In the vector space of numerical $\mathbb{R}$-divisors, $N^1(X)_{\mathbb{R}}$, being ample is an open condition. Take an open ball $B \subset N^1(X)_{\mathbb{R}}$ satisfying $L \in B$. Look at the map from $N^1(X)_{\mathbb{R}}$ to numerical $\mathbb{R}$-curves $N_1(X)_{\mathbb{R}}$ by taking dim($X$)-1 powers. This map is an open map on the ample cone (Hard-Lefschetz?) so $Image(B)$ will be some neighborhood of $L^{d-1}$. In this neighborhood take images of $\mathbb{Q}$-ample divisors S = {$A_1^{d-1},...,A_m^{d-1}$} such that the cone over the convex hull of S, ($\mathbb{R}^{\ge 0}\cdot S$) contains $L^{d-1}$. Each of these $A_i$ will have a corresponding "maximal destabilizing subsheaf" $\mathcal{F}_i \subset \mathcal{E}$ [see e.g. Huybrechts pg 17]. Most importantly for our purposes, if $\mu_{A_i}(\mathcal{F})$ is the slope of $\mathcal{F}$ with respect to $A_i$ then for all subsheaves $\mathcal{F} \subset E$ we know $\mu_{A_i}(E) - \mu_{A_i}(\mathcal{F}) \ge \mu_{A_i}(E) - \mu_{A_i}(\mathcal{F}_i) =: b_i$.
Now, we can define the slope of a torsion free sheaf with respect to any $\mathbb{R}$-curve class $\lbrack C \rbrack$:
$\mu_{\lbrack C \rbrack} (\mathcal{F}) := \frac{\lbrack C \rbrack \cdot c_1(\mathcal{F})}{rank(\mathcal{F})}$.

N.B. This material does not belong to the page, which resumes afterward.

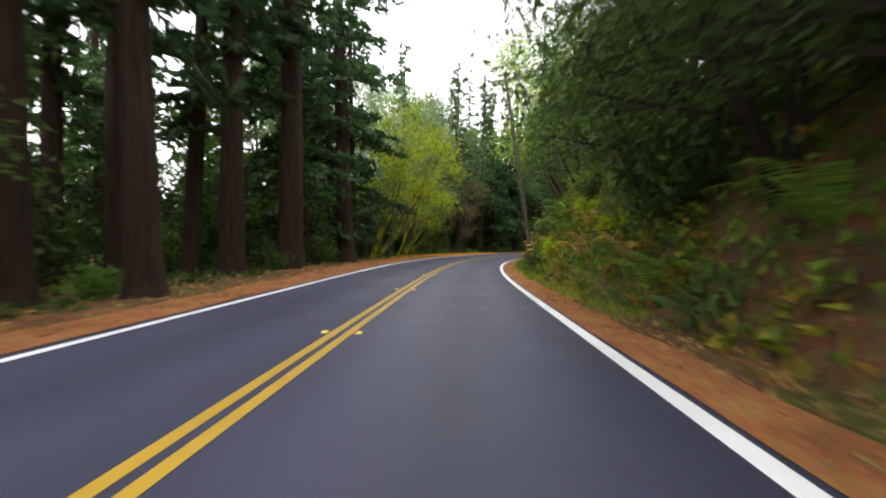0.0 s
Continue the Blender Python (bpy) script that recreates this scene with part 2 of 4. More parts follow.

The reason this is valuable is because fixing $\mathcal{F}$, $\mu_{\lbrack - \rbrack} (\mathcal{F})$ is a linear function in $\lbrack C \rbrack$, as is $\mu_{\lbrack - \rbrack} (E) - \mu_{\lbrack - \rbrack} (\mathcal{F})$. At each of the $\lbrack A_i^{d-1} \rbrack$ we can bound all the linear functions $\mu_{\lbrack - \rbrack} (E) - \mu_{\lbrack - \rbrack} (\mathcal{F})$ (where $\mathcal{F}$ is a subsheaf of $E$) from below by $b_i$. Moreover, we can bound all $\mu_{\lbrack - \rbrack} (E) - \mu_{\lbrack - \rbrack} (\mathcal{F})$ at $L^{d-1}$ from below by $\frac{1}{r(r-1)}$ (where $r$ is the rank of $E$). So the linear functions $\mu_{\lbrack - \rbrack} (E) - \mu_{\lbrack - \rbrack} (\mathcal{F})$ can be bounded below along the segment connecting $L^{d-1}$ to $A_i^{d-1}$ by the unique line $l_{below,i}$ which is $\frac{1}{r(r-1)}$ at $L^{d-1}$ and $b_i$ at $A_i^{d-1}$.
Now, the point is that if $\mu_{\lbrack M^{d-1} \rbrack} (E) - \mu_{\lbrack M^{d-1} \rbrack} (\mathcal{F})$ is positive for all $\mathcal{F} \subset E$ then $E$ is stable with respect to $M$. In the direction of $A_i^{d-1}$ from $L^{d-1}$ we know $l_{below,i}$ is positive for at least a short time - and thus all the $\mu_{\lbrack - \rbrack} (E) - \mu_{\lbrack - \rbrack} (\mathcal{F})$ are also positive. So there is some $\epsilon_i$ so that $E$ is stable with respect to $\lbrack C \rbrack$ if $\lbrack C \rbrack$ is within $\epsilon_i$ of $L^{d-1}$ in the direction of $A_i^{d-1}$.
Finally, I claim that (fixing $E$) the curve classes for which $E$ is slope semistable is a convex cone, and if $\lbrack C \rbrack$ is in the interior of the convex cone then $E$ is stable with respect to $\lbrack C \rbrack$. The convex cone of the zeroes of the $l_{below,i}$ is a neighborhood of curve classes for which $E$ is stable. Taking the preimage under the d-1 powers map we get an open neighborhood of $L$ where $E$ is slope stable.